Scripts that build animated scenes

>> start

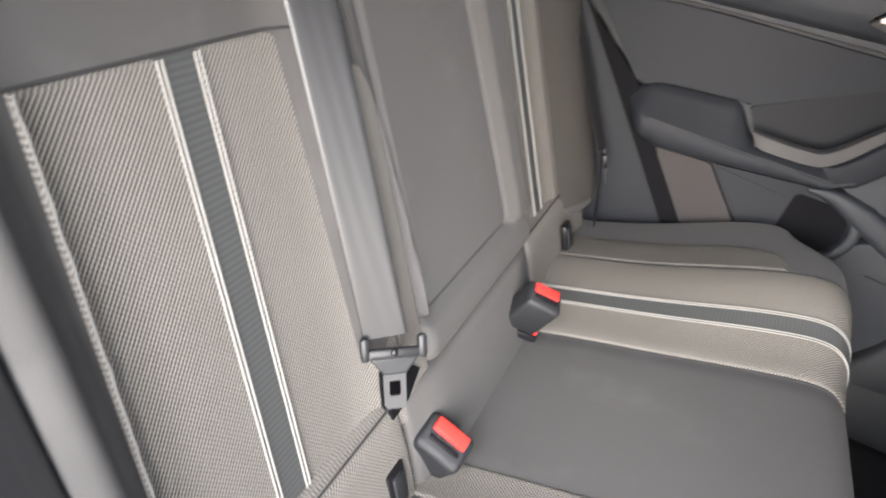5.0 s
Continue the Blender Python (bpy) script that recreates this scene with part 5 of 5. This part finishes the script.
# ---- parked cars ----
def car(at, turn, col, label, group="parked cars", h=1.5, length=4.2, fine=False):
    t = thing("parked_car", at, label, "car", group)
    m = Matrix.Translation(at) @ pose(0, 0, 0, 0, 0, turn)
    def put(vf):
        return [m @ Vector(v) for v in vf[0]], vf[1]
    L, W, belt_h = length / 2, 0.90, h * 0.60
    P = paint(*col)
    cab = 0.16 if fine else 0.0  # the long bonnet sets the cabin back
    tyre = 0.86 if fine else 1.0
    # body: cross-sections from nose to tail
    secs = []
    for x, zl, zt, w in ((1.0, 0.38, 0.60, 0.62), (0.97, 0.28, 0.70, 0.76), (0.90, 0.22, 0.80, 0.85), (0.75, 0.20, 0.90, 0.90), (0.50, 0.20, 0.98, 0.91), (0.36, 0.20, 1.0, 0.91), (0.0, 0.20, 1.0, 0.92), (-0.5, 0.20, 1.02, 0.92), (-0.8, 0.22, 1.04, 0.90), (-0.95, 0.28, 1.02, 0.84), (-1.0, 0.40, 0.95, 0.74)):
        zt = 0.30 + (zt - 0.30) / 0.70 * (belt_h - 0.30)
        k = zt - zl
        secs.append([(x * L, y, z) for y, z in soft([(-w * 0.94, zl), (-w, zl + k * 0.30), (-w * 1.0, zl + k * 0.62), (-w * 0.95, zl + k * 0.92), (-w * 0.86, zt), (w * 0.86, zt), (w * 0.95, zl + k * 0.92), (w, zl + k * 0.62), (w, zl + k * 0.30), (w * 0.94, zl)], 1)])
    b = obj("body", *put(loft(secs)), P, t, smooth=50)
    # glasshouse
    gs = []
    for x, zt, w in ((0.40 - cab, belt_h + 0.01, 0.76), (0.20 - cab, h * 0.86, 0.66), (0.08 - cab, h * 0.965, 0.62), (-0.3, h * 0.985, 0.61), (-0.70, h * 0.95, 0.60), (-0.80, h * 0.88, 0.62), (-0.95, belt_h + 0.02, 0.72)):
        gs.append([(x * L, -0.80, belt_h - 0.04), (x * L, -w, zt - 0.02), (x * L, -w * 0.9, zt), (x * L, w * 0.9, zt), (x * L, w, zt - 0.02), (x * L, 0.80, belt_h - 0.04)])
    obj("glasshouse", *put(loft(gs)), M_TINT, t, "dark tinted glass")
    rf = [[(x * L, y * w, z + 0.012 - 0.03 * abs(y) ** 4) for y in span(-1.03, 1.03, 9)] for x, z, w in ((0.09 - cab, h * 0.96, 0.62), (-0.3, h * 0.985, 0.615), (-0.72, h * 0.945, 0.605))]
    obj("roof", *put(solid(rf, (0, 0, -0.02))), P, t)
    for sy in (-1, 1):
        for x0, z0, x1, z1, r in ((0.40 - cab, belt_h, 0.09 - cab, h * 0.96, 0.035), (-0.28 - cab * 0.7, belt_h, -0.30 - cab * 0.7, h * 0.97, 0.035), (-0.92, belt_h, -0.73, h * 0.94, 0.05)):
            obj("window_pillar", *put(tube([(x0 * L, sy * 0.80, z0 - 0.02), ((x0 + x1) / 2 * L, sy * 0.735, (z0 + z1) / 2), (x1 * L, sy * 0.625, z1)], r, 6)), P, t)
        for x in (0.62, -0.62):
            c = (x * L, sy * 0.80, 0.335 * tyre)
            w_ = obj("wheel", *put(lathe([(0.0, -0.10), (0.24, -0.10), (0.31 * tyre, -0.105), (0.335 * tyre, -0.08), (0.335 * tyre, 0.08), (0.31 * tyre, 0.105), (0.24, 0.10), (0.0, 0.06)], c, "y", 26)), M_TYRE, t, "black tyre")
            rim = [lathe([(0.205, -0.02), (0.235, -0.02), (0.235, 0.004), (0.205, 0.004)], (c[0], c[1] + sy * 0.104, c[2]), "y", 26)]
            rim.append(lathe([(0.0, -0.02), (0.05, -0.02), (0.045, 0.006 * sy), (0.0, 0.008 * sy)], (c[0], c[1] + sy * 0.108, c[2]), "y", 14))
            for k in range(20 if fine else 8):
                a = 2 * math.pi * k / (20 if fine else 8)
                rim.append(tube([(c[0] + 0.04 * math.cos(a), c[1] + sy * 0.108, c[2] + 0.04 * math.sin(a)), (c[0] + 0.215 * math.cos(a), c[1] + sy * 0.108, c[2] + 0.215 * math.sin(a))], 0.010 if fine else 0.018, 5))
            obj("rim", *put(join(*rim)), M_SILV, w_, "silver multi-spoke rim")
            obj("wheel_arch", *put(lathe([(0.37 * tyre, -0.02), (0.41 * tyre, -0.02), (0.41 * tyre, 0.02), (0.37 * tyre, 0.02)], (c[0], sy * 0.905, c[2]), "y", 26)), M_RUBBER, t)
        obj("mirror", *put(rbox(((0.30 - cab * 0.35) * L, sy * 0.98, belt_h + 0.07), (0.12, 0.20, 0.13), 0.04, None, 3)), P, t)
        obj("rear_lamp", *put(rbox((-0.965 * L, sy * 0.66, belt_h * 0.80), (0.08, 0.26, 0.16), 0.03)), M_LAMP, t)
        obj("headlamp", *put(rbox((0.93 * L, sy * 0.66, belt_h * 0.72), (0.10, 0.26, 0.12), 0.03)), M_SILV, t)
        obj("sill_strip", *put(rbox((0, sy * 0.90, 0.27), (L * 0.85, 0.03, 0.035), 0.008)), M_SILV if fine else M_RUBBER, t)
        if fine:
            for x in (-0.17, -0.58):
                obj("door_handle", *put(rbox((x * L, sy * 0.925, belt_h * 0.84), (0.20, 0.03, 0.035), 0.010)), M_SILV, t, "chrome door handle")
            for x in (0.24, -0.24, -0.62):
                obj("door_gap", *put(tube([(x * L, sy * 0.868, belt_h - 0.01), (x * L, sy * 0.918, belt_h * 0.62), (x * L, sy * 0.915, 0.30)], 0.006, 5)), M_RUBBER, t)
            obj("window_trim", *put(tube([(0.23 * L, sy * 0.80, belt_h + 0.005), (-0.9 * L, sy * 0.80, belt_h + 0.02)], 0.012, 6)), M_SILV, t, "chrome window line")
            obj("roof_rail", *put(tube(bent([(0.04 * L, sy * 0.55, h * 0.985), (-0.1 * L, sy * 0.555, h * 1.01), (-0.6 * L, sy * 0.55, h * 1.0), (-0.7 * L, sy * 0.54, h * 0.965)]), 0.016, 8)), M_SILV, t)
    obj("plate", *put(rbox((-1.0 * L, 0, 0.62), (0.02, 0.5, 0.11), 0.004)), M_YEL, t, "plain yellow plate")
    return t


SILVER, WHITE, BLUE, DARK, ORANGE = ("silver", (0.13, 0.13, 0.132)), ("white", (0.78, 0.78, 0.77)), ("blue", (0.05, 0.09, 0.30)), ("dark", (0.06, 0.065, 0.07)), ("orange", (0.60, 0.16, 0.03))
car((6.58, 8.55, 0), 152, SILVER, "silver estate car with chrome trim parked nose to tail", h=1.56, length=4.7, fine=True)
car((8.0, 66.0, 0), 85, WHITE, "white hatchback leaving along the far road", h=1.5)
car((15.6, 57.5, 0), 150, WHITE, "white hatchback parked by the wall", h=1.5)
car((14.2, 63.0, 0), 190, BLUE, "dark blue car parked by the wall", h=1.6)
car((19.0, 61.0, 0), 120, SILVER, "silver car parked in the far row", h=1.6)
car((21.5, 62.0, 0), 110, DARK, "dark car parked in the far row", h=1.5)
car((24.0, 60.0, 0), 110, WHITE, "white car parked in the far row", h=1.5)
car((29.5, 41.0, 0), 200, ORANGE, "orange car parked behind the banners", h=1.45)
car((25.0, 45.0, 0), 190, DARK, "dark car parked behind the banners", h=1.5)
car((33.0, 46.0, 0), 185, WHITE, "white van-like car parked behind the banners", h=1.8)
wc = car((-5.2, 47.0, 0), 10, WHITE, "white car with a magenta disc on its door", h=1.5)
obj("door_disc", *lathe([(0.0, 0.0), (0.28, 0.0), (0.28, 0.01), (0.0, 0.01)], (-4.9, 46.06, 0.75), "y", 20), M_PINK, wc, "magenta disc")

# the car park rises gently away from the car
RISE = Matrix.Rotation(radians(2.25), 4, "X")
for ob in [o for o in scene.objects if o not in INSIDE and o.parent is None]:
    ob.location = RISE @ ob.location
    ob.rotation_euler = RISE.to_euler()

>> end
>> start

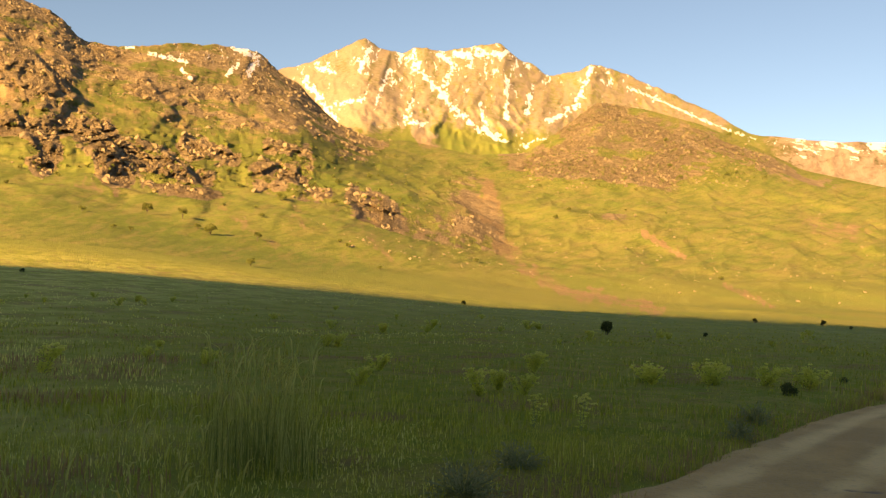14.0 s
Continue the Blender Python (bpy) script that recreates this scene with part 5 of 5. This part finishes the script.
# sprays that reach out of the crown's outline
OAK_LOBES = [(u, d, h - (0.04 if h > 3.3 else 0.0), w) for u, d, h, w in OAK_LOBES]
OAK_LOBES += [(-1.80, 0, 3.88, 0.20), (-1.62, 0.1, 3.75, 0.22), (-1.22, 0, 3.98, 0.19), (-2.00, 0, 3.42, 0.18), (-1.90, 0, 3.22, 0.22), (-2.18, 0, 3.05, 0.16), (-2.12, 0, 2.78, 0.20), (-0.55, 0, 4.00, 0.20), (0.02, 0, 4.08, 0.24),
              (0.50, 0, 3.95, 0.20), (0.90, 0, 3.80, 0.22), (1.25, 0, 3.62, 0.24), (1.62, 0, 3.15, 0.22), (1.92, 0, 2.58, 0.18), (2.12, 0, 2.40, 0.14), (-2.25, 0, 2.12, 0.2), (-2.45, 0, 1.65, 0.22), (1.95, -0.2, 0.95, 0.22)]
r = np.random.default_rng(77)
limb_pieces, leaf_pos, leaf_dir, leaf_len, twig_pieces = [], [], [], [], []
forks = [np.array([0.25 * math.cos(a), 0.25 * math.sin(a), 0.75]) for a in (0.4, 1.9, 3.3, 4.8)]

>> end

Requirement: Tell how many lines of the data include the word "with", and nothing else.

Complete response: 4